In the data below, find every line that has the string "with", and copy it.

### [Scripts that build animated scenes]
################
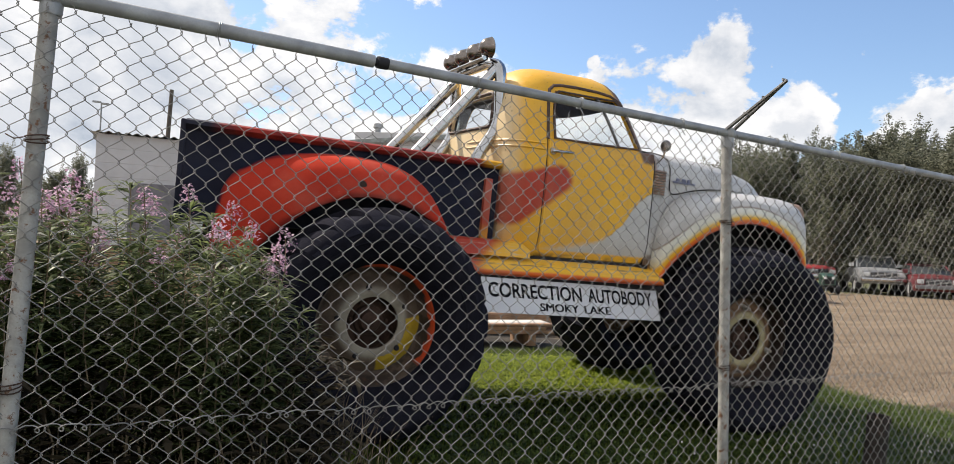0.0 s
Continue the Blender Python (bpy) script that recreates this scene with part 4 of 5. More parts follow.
POSTS = (-1.60, 1.51)
for x in POSTS:
    bm = tube([fp(x + 0.008 * (1.5 - z), z, 0.01) for z in (-0.15, 0.5, 1.0, 1.5, 1.97)], 0.0268, 16)
    post = part("post", bm, POSTM, fence, "weathered steel pipe post with rust streaks")
    bm = tube([fp(x, 1.945, 0.01), fp(x, 1.955, 0.01), fp(x, 2.0, 0.01), fp(x, 2.045, 0.012)], [0.031, 0.034, 0.034, 0.035], 16)
    bmesh.ops.create_uvsphere(bm, u_segments=16, v_segments=8, radius=0.036, matrix=Matrix.Translation(fp(x, rail_z(x), 0.0)))
    part("post_cap", bm, GALV, post, "cast grey rail cap")
    for z in (1.552, 0.80):
        bm = bmesh.new()
        for k in range(3):
            zz = z + (k - 1) * 0.008
            ring = [(x + 0.033 * math.cos(a), fy(x, zz) + 0.008 + 0.036 * math.sin(a), zz + 0.006 * math.sin(a + k)) for a in np.linspace(0, 2 * math.pi, 14)]
            add_tube(bm, ring, 0.0024, 5, False)
        add_tube(bm, [(x - 0.03, fy(x, z) - 0.03, z), (x - 0.05, fy(x, z) - 0.05, z - 0.008), (x - 0.075, fy(x, z) - 0.04, z + 0.003)], 0.0022, 5)
        part("tie_wire", bm, RUSTY, post, "rusty twisted tie wire")

# barbed-wire arm, a folded steel strip
def arm(x):
    a, b = Vector(fp(x, rail_z(x) + 0.02)), Vector((x - 0.028, fy(x, 2.03) - 0.40, 2.255))
    bm = bmesh.new()
    side = Vector((1, 0, 0))
    d = (b - a).normalized()
    up = side.cross(d).normalized()
    # two folded flanges that meet at the tip
    for sign in (-1, 1):
        rows = []
        for s in np.linspace(0, 1, 9):
            p = a.lerp(b, s) + side * sign * (0.021 * (1 - s) + 0.0015)
            w, h = 0.0085 - 0.003 * s, 0.012 - 0.004 * s
            rows.append([p - side * w, p - side * w + up * h, p + side * w + up * h, p + side * w, p + side * w * 0.5 - up * 0.004, p - side * w * 0.5 - up * 0.004])
        add_grid(bm, rows, True, True)
    for s in (0.3, 0.62, 0.95):
        p = a.lerp(b, s)
        add_box(bm, p.x - 0.010, p.x + 0.010, p.y - 0.003, p.y + 0.003, p.z + 0.006, p.z + 0.02)
    part("barb_arm", bm, DARKSTEEL, fence, "dark angled steel arm")


arm(1.51)

# top rail in lengths, joined by a swaged sleeve, with tie bands
for x0, x1, r in ((-3.3, -0.52, 0.0255), (-0.50, 4.31, 0.0215)):
    bm = tube([fp(x, rail_z(x)) for x in np.linspace(x0, x1, 7)], r, 16)
    part("top_rail", bm, GALV, fence, "grey galvanised pipe rail")
bm = tube([fp(x, rail_z(x)) for x in (-0.54, -0.50)], [0.017, 0.017], 12)
add_tube(bm, [fp(x, rail_z(x)) for x in (-0.505, -0.495, -0.46)], [0.0225, 0.0240, 0.0232], 14)
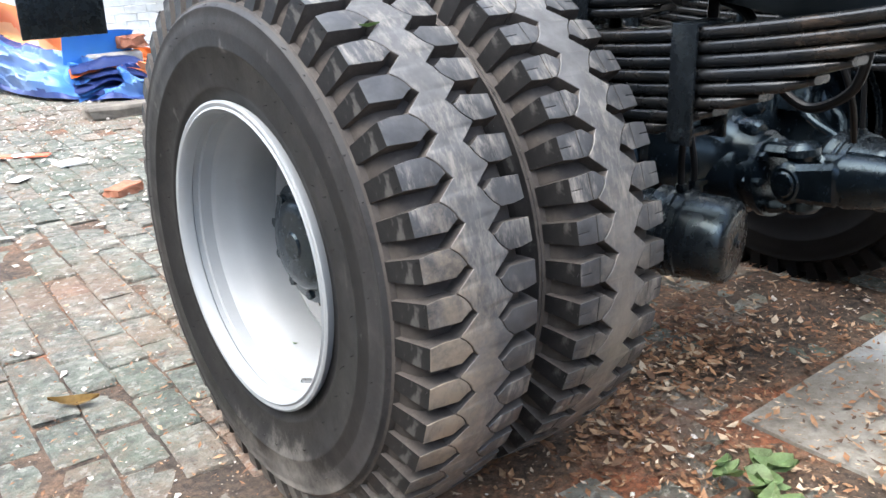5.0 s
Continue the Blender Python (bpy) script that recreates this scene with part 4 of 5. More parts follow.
# propeller shaft with its universal joint
SH0, SH1 = Vector((MID_X - 0.01, 4.258, 0.550)), Vector((MID_X, 1.9, 0.845))
sd = (SH1 - SH0).normalized()
bm = bmesh.new()
turned(bm, SH0 + sd * 0.06, SH1, [(0, 0.0), (0, 0.036), (0.03, 0.052), (0.05, 0.066), (0.10, 0.062), (0.15, 0.054), (0.22, 0.053), (0.225, 0.058), (0.245, 0.058), (0.25, 0.053), (0.52, 0.053), (0.525, 0.063), (0.60, 0.063), (0.605, 0.055), (2.2, 0.055), (2.2, 0)], 32)
shaft = part("propeller_shaft", bm, M_DARK, truck, "glossy black propeller shaft")
bm = bmesh.new()
x_ = Vector((1, 0, 0))
zz = x_.cross(sd).normalized()
rod(bm, SH0 - x_ * 0.075, SH0 + x_ * 0.075, 0.026, 20, None, 0.004)
rod(bm, SH0 - zz * 0.07, SH0 + zz * 0.07, 0.024, 20, None, 0.004)
for sgn in (-1, 1):
    rod(bm, SH0 + x_ * sgn * 0.036, SH0 + x_ * sgn * 0.070, 0.041, 24, None, 0.009)
    rod(bm, SH0 + zz * sgn * 0.036, SH0 + zz * sgn * 0.068, 0.040, 24, None, 0.009)
    prism(bm, [SH0 + x_ * sgn * 0.042 + zz * 0.036, SH0 + x_ * sgn * 0.042 - zz * 0.036, SH0 + x_ * sgn * 0.034 - zz * 0.042 + sd * 0.12, SH0 + x_ * sgn * 0.034 + zz * 0.042 + sd * 0.12], x_ * sgn * 0.026, 0.011)
    prism(bm, [SH0 + zz * sgn * 0.04 + x_ * 0.034, SH0 + zz * sgn * 0.04 - x_ * 0.034, SH0 + zz * sgn * 0.046 - x_ * 0.045 - sd * 0.08, SH0 + zz * sgn * 0.046 + x_ * 0.045 - sd * 0.08], zz * sgn * 0.024, 0.011)
turned(bm, SH0 - sd * 0.075, SH0 - sd, [(0, 0), (0, 0.082), (0.018, 0.082), (0.02, 0.066), (0.06, 0.066), (0.064, 0.078), (0.20, 0.082), (0.22, 0.09), (0.22, 0)], 36)
for k in range(8):
    a = k * math.tau / 8
    o = (x_ * math.cos(a) + zz * math.sin(a)) * 0.068
    rod(bm, SH0 - sd * 0.06 + o, SH0 - sd * 0.105 + o, 0.009, 6)
for v in bm.verts:
    d = v.co - SH0
    v.co += (d - sd * d.dot(sd)) * 0.22
part("universal_joint", bm, M_DARK, shaft, "glossy black universal joint and flange")


# brake chambers, with brackets and hoses
def chamber(s):
    c = Vector((MID_X - s * 0.358, 4.200, 0.483))
    ax_ = Vector((-s * 0.26, 0.96, 0.03)).normalized()
    bm = bmesh.new()
    turned(bm, c, c + ax_, [(-0.003, 0), (-0.003, 0.020), (0.0, 0.024), (0.001, 0.070), (0.005, 0.083), (0.014, 0.091), (0.03, 0.0935), (0.105, 0.0945), (0.107, 0.099), (0.115, 0.099), (0.117, 0.0945), (0.132, 0.0945), (0.134, 0.100), (0.140, 0.101), (0.147, 0.099), (0.150, 0.092), (0.165, 0.098), (0.178, 0.098), (0.185, 0.088), (0.215, 0.075), (0.225, 0.05), (0.225, 0)], 56)
    ob = part("brake_chamber", bm, M_BLACK, truck, "black cylindrical brake chamber with a clamp band")
    bm = bmesh.new()
    rod(bm, c - ax_ * 0.007, c + ax_ * 0.01, 0.009, 6)
    part("end_nut", bm, M_BLACK, ob)
    e = c + ax_ * 0.215
    bm = bmesh.new()
    prism(bm, [e + Vector((-0.10 * s, 0.0, -0.09)), e + Vector((0.06 * s, 0.0, -0.07)), e + Vector((0.06 * s, 0.01, 0.07)), e + Vector((-0.10 * s, 0.01, 0.07))], ax_ * 0.014)
    bracket = part("chamber_bracket", bm, M_DARK, truck, "black cast bracket of the brake chamber")
    for a_, b_, c_, r0 in (((-0.035, 0.0, 0.05), (-0.05, 0.10, 0.105), (MID_X - s * 0.545, AXLE_Y - 0.16, 0.665), 0.013), ((-0.02, 0.0, 0.06), (0.0, 0.09, 0.115), (MID_X - s * 0.49, AXLE_Y - 0.15, 0.672), 0.013), ((-0.06, 0.0, -0.04), (-0.11, 0.06, -0.01), (MID_X - s * 0.56, AXLE_Y - 0.14, 0.60), 0.017), ((-0.055, -0.02, -0.07), (-0.10, 0.01, -0.06), (MID_X - s * 0.53, AXLE_Y - 0.20, 0.50), 0.020)):
        p0 = e + Vector((a_[0] * s, a_[1], a_[2]))
        p1 = e + Vector((b_[0] * s, b_[1], b_[2]))
        part("arm", hose(bmesh.new(), [p0, p1, (p1 + Vector(c_)) / 2 + Vector((0, 0, 0.012)), Vector(c_)], r0, 10), M_DARK, bracket)
    bm = bmesh.new()
    rod(bm, Vector((MID_X - s * 0.46, AXLE_Y - 0.15, 0.668)), Vector((MID_X - s * 0.60, AXLE_Y - 0.15, 0.668)), 0.030, 20, None, 0.005)
    part("cam_shaft", bm, M_DARK, bracket)
    part("push_rod", rod(bmesh.new(), e, Vector((MID_X - s * 0.53, AXLE_Y - 0.10, 0.46)), 0.014, 12), M_DARK, bracket)
    bm = hose(bmesh.new(), [e + Vector((-0.08 * s, 0.02, 0.05)), e + Vector((-0.13 * s, 0.06, 0.10)), e + Vector((-0.15 * s, 0.15, 0.13))], 0.013, 8)
    part("spring_rod", bm, M_DARK, bracket)
    for dx, dy in ((0.0, 0.0), (0.045, 0.02)):
        b = c + ax_ * 0.13 + Vector((dx * s, 0, 0.09))
        bm = bmesh.new()
        rod(bm, b - Vector((0, 0, 0.01)), b + Vector((0, 0, 0.02)), 0.013, 6)
        part("pipe_nut", bm, M_BLACK, ob)
        bm = hose(bmesh.new(), [b, b + Vector((0.002 * s, 0.004, 0.06)), b + Vector((0.008 * s, 0.012 + dy, 0.16)), b + Vector((0.02 * s, 0.05, 0.26)), b + Vector((0.06 * s, 0.14, 0.33))], 0.0075, 10)
        part("brake_hose", bm, M_HOSE, ob, "ribbed black brake hose")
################
### [RESULT BELOW]
Continue the Blender Python (bpy) script that recreates this scene with part 4 of 5. More parts follow.
    post = part("post", bm, POSTM, fence, "weathered steel pipe post with rust streaks")
# top rail in lengths, joined by a swaged sleeve, with tie bands
Continue the Blender Python (bpy) script that recreates this scene with part 4 of 5. More parts follow.
# propeller shaft with its universal joint
# brake chambers, with brackets and hoses
    ob = part("brake_chamber", bm, M_BLACK, truck, "black cylindrical brake chamber with a clamp band")